You can install Transformer on Amazon Web Services (AWS). For details about Transformer on AWS, see the AWS Marketplace listing.

  1. Follow the Amazon documentation to launch an instance of StreamSets Transformer.
    1. When choosing an Amazon Machine Image (AMI), search for StreamSets Transformer in the AWS Marketplace and select StreamSets Transformer.
    2. When configuring the instance, set the following requirements:
      Instance type

      Select an appropriate instance type. The instance type that you choose can depend on whether you use a Spark installed locally or on a cluster. See the Transformer installlation requirements for details.

      Security group
      Transformer requires a security group that opens port 19630. See the Amazon documentation for information on how to open a port.
    3. When launching the instance, note the instance ID on the Launch Status page.
      The password to Transformer matches the instance ID.

      AWS might require a few minutes to launch an instance.

  2. To access Transformer, enter the following URL in the address bar of your browser:
    http://<Public DNS of EC2 instance>:19630

    For example if your DNS is ec2-12-345-678-999.compute-1.amazonaws.com, enter:

    http://ec2-12-345-678-999.compute-1.amazonaws.com:19630
  3. To log in, enter admin as the user name and the instance ID as the password.
    Tip: If you are new to Transformer, here are the basics.

Installing on Azure

You can install Transformer on Microsoft Azure.

Transformer is installed on a CentOS 7.x virtual machine hosted on Microsoft Azure. You run the installed Transformer as a service.

  1. Log in to the Microsoft Azure portal.
  2. In the Navigation panel, click Create a resource.
  3. Search the Marketplace for StreamSets Transformer for Azure, and then click Create.
  4. On the Create virtual machine page, enter a name for the new virtual machine, the user name to log in to that virtual machine, and the authentication method to use for logins.
    Important: Do not use transformer as the user name to log in to the virtual machine. The transformer user account must be reserved as the system user account that runs Transformer as a service.

    You can create the virtual machine in a new or existing resource group.

    You can optionally change the virtual machine size, but the default size is sufficient in most cases.
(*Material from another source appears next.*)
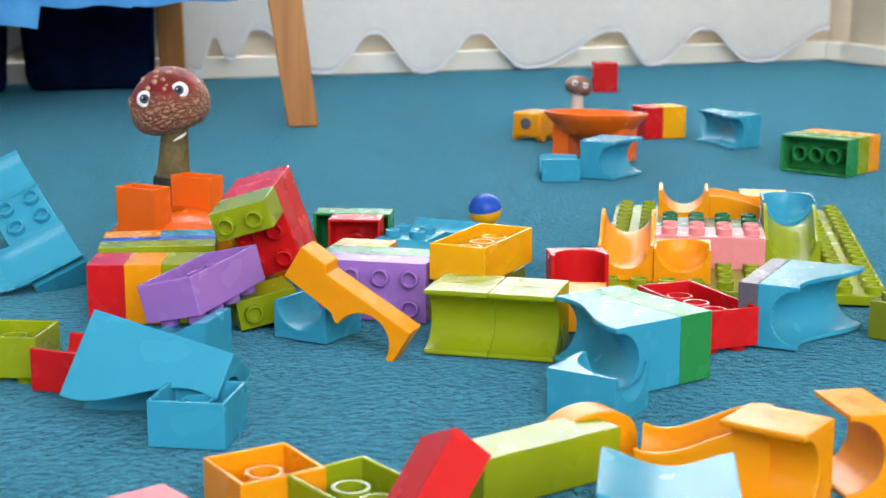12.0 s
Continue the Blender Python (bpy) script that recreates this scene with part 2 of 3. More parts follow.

If you change the default, select a size that meets the minimum requirements.

    For example, the following configuration creates a Basic A3 size virtual machine named transformer with a user named txuser who can log in using password authentication. The virtual machine is created in a new resource group named transformer:

  5. Click Next.
  6. On the Disks page under Advanced, verify that Use managed disks is enabled.
  7. On the remaining pages, accept the defaults or configure the optional features.
    Note: The virtual machine is automatically configured to allow incoming connections on the default Transformer port of 19630 used for the HTTP protocol. If you change the default port or enable HTTPS after installation, you'll also need to configure the virtual machine to allow incoming connections on the changed port.
  8. Verify the details in the Review and Create page, and then click Create.
    It can take several minutes for the resource to deploy and for Transformer to start as a service.
  9. To access the Transformer UI, enter the following URL in the address bar of your browser:
    http://<virtual machine IP address>:19630
  10. Use the following default credentials to log in: admin/admin.
    Tip: If you are new to Transformer, here are the basics.
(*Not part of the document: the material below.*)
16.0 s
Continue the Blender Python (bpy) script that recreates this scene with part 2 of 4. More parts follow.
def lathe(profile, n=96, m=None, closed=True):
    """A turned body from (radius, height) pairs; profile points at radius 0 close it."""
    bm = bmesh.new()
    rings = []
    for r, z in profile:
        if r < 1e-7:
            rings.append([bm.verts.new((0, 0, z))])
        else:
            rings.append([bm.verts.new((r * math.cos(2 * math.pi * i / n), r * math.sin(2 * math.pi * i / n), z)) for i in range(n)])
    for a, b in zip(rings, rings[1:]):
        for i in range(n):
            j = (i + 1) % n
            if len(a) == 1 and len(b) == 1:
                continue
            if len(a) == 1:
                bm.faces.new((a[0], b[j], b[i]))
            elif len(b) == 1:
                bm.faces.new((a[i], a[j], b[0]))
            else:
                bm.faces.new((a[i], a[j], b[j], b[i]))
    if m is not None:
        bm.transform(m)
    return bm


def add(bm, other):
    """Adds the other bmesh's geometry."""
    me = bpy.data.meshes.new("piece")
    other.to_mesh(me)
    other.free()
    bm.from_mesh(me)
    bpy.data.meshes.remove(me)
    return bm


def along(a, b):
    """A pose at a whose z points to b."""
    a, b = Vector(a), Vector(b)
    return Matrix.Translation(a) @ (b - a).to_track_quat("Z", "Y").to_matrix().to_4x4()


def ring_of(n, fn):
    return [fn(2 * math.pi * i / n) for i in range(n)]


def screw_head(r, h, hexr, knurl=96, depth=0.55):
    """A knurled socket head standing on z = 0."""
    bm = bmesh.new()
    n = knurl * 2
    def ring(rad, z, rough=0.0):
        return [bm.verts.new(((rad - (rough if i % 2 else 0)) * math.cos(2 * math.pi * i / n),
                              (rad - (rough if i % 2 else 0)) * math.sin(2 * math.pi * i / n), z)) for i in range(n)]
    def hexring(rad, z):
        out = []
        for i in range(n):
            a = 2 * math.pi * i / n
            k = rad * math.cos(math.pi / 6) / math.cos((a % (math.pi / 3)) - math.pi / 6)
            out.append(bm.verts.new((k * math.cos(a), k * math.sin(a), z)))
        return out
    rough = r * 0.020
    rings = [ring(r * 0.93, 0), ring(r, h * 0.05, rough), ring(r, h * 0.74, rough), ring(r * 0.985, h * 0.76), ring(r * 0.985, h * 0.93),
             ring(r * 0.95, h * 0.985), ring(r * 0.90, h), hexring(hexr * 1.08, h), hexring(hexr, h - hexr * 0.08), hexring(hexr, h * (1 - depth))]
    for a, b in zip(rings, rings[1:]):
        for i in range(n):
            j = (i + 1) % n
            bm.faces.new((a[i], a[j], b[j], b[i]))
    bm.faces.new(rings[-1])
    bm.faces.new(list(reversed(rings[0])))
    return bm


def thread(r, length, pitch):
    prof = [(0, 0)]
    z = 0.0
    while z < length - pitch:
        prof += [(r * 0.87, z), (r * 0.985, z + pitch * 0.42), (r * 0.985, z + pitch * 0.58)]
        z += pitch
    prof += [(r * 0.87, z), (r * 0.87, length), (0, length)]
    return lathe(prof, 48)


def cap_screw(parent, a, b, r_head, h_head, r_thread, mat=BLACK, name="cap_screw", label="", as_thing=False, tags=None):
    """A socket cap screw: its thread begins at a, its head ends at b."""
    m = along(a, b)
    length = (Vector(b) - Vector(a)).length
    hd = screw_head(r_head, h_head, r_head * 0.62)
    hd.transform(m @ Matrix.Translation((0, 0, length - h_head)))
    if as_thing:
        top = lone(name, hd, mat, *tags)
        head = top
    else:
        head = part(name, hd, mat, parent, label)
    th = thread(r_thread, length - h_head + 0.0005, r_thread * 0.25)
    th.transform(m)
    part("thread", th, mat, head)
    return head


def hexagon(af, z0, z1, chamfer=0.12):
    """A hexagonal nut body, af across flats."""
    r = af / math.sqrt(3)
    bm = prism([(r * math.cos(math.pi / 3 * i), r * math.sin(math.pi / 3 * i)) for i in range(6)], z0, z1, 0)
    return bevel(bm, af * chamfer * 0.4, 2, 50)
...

Configuring Directories (Manual Start)

As a best practice, after installing Transformer from a tarball, configure Transformer to use directories outside of the runtime directory after installation. This enables the use of the directories after Transformer upgrades.
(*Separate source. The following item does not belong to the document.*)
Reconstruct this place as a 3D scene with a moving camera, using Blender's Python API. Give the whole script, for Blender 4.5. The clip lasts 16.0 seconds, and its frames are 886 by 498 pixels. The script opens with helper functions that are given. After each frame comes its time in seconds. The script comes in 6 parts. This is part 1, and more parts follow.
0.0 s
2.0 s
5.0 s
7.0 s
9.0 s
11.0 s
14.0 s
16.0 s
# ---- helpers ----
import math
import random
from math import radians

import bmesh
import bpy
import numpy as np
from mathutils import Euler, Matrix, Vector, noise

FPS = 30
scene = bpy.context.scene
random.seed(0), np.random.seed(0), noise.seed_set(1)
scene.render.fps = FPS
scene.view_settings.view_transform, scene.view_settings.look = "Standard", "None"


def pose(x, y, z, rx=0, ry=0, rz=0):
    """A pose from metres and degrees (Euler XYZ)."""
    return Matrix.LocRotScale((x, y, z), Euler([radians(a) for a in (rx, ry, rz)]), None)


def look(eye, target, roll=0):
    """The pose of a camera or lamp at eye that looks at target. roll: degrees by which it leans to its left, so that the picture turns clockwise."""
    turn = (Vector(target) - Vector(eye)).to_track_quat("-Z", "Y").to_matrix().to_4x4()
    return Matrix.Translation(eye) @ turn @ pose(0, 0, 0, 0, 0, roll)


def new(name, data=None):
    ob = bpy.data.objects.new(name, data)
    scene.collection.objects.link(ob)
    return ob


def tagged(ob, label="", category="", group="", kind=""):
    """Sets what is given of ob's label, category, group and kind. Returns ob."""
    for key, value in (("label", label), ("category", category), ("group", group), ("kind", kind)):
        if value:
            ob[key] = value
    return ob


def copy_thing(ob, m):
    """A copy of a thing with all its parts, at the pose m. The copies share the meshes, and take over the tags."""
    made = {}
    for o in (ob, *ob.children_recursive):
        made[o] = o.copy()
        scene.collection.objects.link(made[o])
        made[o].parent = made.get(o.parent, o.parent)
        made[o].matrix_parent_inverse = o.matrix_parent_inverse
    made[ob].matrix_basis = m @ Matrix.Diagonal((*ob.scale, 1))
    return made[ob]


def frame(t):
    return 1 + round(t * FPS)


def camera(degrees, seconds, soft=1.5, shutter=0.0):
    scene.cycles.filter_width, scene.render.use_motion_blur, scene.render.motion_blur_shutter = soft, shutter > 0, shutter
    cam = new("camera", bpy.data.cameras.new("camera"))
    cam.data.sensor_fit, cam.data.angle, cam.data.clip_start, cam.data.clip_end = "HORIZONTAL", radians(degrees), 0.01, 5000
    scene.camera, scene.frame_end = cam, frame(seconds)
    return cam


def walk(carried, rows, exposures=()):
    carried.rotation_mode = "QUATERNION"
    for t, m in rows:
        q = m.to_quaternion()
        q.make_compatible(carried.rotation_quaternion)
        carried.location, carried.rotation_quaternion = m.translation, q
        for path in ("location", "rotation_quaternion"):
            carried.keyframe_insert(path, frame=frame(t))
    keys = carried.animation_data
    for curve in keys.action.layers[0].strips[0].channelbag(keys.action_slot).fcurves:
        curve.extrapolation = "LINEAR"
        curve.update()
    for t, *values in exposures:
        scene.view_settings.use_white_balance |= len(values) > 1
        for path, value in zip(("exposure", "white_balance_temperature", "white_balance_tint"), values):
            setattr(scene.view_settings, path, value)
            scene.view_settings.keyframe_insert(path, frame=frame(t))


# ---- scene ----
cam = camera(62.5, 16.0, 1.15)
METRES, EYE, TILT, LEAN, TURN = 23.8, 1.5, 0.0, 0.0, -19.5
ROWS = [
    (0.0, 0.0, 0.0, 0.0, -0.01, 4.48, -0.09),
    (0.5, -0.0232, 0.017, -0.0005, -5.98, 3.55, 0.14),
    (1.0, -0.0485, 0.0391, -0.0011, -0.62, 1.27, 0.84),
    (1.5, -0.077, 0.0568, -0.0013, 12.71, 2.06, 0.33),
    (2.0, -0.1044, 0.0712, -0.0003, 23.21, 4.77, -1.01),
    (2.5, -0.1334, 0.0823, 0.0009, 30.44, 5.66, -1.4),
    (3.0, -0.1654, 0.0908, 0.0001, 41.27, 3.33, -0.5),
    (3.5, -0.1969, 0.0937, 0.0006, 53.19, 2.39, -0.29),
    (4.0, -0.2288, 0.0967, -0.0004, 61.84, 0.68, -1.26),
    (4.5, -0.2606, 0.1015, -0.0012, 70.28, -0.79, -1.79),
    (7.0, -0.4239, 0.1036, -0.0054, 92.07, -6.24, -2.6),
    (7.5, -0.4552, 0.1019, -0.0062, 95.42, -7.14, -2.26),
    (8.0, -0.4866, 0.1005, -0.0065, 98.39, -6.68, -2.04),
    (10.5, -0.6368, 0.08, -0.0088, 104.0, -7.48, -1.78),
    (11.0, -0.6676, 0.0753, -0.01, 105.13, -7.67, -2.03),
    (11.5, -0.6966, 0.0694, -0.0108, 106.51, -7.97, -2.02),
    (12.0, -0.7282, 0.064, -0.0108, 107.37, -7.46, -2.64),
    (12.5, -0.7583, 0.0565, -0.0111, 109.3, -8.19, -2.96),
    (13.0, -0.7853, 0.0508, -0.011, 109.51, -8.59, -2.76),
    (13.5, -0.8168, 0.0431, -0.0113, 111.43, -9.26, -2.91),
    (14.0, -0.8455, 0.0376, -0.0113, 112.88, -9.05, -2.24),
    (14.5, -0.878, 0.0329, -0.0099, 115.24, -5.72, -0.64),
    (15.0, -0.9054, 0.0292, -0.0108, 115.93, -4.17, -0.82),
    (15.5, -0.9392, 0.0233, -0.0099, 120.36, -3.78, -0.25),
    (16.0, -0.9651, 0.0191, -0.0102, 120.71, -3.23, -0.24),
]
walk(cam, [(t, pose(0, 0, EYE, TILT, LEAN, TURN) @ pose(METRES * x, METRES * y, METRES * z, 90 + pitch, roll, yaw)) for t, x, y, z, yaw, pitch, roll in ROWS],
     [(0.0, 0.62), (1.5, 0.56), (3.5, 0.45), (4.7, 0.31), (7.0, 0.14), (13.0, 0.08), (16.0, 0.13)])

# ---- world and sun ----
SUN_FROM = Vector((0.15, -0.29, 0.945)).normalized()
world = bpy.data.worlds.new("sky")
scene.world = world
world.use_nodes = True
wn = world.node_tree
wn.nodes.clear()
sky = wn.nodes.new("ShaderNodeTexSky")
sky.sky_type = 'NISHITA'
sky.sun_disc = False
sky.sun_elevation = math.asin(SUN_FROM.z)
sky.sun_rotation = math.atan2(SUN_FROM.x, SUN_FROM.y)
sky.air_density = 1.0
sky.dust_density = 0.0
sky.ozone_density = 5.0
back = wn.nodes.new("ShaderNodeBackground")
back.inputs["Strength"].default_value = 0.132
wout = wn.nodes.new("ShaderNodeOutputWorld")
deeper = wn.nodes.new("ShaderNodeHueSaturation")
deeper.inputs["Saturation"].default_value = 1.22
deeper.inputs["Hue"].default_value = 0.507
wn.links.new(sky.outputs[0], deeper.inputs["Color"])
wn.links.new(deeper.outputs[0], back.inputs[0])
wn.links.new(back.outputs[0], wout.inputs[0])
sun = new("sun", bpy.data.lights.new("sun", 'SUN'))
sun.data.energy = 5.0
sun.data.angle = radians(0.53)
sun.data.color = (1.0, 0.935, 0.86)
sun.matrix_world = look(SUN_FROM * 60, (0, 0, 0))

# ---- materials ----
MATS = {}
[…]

Configure the directories used to store configuration, data, log, and resource files so that they are outside of the $TRANSFORMER_DIST directory, the base Transformer runtime directory.

Note: You can use the default locations within the $TRANSFORMER_DIST runtime directory. However, if you use the default values, make sure the user who starts Transformer has write permission on the base Transformer runtime directory.
  1. Create directories outside of the $TRANSFORMER_DIST runtime directory for the configuration, data, log, and resource files.
  2. In the $TRANSFORMER_DIST/libexec/transformer-env.sh file, set the following environment variables to the newly created directories:
    • TRANSFORMER_CONF - The Transformer configuration directory.
    • TRANSFORMER_DATA - The Transformer directory for pipeline state and configuration information.
    • TRANSFORMER_LOG - The Transformer directory for logs.
    • TRANSFORMER_RESOURCES - The Transformer directory for runtime resource files.
    Modify environment variables using the method required by your installation type.
  3. Copy all files from $TRANSFORMER_DIST/etc to the newly created $TRANSFORMER_CONF directory.